Mitigating Inequalities of Influence among States in Global Decision Making

International institutions should be as equal as they claim to be, especially since many of them assert superordinate normative authority based on having egalitarian governance structures. However, when defining equality with respect to states’ real-world influence in determining substantive outcomes, it is evident that there is an equality-influence gap between the rhetoric of parity among states and the reality of international politics. This is problematic because it undermines trust in those international institutions that falsely claim to embody equality among states when empirically they do not. Focusing on the United Nations System, this paper identifies three main causes of this disproportional influence among states in global decision making: (a) external imbalances in political capital; (b) internal economic barriers; and (c) surreptitious influence through non-state actors, funding and training. Six pragmatic strategies are proposed for mitigating these inequalities: (1) building capacity for leadership in global advocacy; (2) supporting global networks owned by developing countries; (3) equalizing multi-party partnerships; (4) facilitating evidence-informed global decision making; (5) enhancing accountability and independent evaluation; and (6) encouraging further discussion on institutional reforms.
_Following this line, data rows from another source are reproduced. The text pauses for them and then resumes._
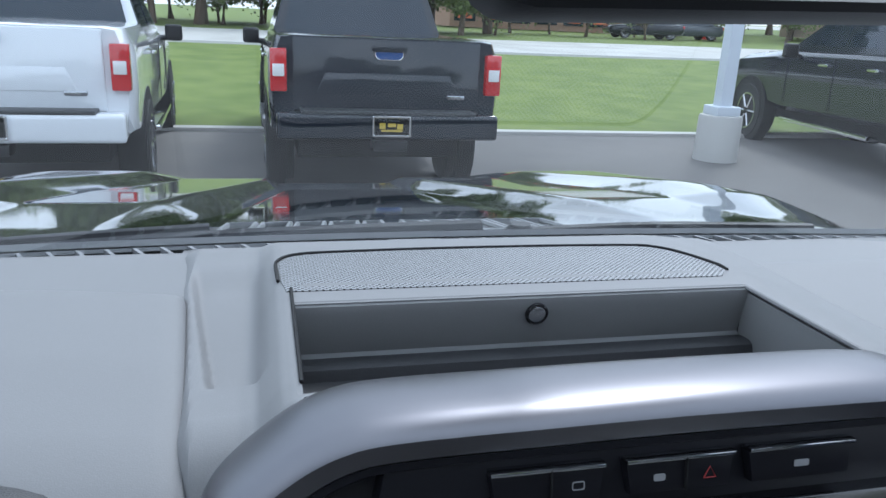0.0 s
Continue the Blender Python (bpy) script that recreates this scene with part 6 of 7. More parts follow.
# window frame front and the glass
part("window_post", tube([(0.838, 0.030, 1.240), (0.826, 0.048, 1.40), (0.815, 0.060, 1.50)], 0.012, 8), BLACK, door, "black window post")
part("mirror_triangle", slab(axes((0.825, 0, 0), Vector((0, -1, 0)), Z), [(-0.235, 1.245), (-0.035, 1.245), (-0.052, 1.475), (-0.070, 1.49), (-0.215, 1.36)], -0.01, 0.006, 0.003), KNEE, door, "slate mirror base cover")
part("window_frame", tube(spline([(0.812, 0.072, 1.50), (0.800, 0.02, 1.545), (0.786, -0.06, 1.605), (0.765, -0.18, 1.69), (0.745, -0.30, 1.765), (0.735, -0.50, 1.79), (0.735, -0.86, 1.79)], 40), 0.022, 10), BLACK, door, "black door frame")
wg = part("window_pane", sheet(lambda u, v: Vector((lerp(0.836, 0.748, v), lerp(0.035, -0.86, u), lerp(1.235, 1.79, v))), 6, 6), SIDE_GLASS, door, "clear side window")
wg.visible_shadow = False

# ---- aerial on the wing ----
aer = thing("aerial", (0.93, 0.675, bonnet_z(0.93, 0.675)), "short black aerial on the wing", "aerial")
AZ = bonnet_z(0.93, 0.675)
part("aerial_foot", lathe(Matrix.Translation((0.93, 0.675, 0)), [(0.024, AZ - 0.02), (0.022, AZ + 0.008), (0.012, AZ + 0.016), (0.0078, AZ + 0.022), (0.0078, 1.520), (0.0035, 1.537), (0.0, 1.538)], 20), BLACK, aer, "thick black aerial foot")
part("aerial_rod", tube([(0.93, 0.675, 1.53), (0.93, 0.672, 1.75), (0.93, 0.668, 1.93)], 0.0030, 8), BLACK, aer)

# ---- door mirror ----
mir = thing("door_mirror", (1.02, 0.09, 1.20), "dark door mirror with a satin cap on a short arm", "wing mirror")


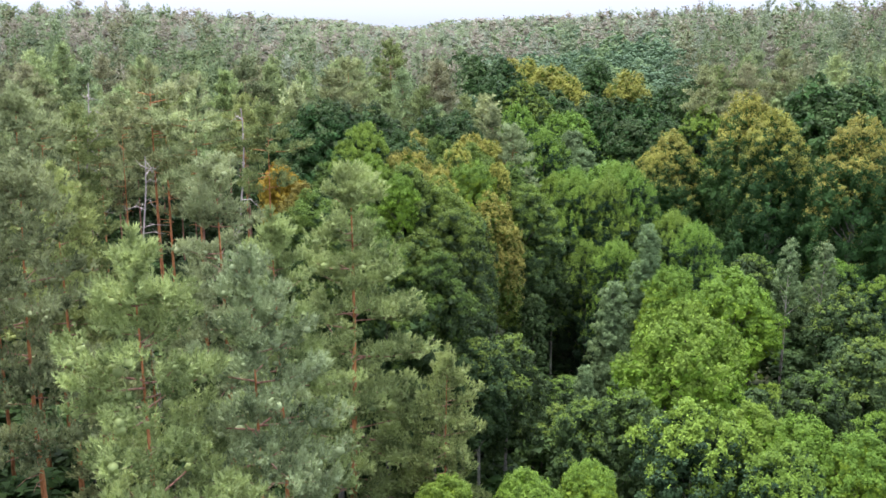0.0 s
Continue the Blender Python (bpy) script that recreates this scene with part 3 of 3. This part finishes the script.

Notwithstanding sovereign equality’s deep flaws, it is hoped that challenging the egalitarian presumptions of global decision making will encourage further debate on this issue among those who can act upon it.

Policy Implications

  • Inequalities of influence among states should be mitigated in order to avert the moral fraud and distrust that results from international institutions' claims of superordinate normative authority based on fictional sovereign equality.
  • NGOs can help mitigate inequalities but they can also inadvertently deepen them by prioritizing the interests of the powerful states, wealthy elites and private industries that frequently fund them and to whom they are legally accountable.
  • It is both desirable and possible to achieve more equal decision making in global governance, especially throughout the United Nations System which celebrates the principle of sovereign equality and benefits from an institutional architecture that naturally supports it.
  • Mitigating this equality-influence gap may help foster better global decision making and a more peaceful, secure and prosperous international society.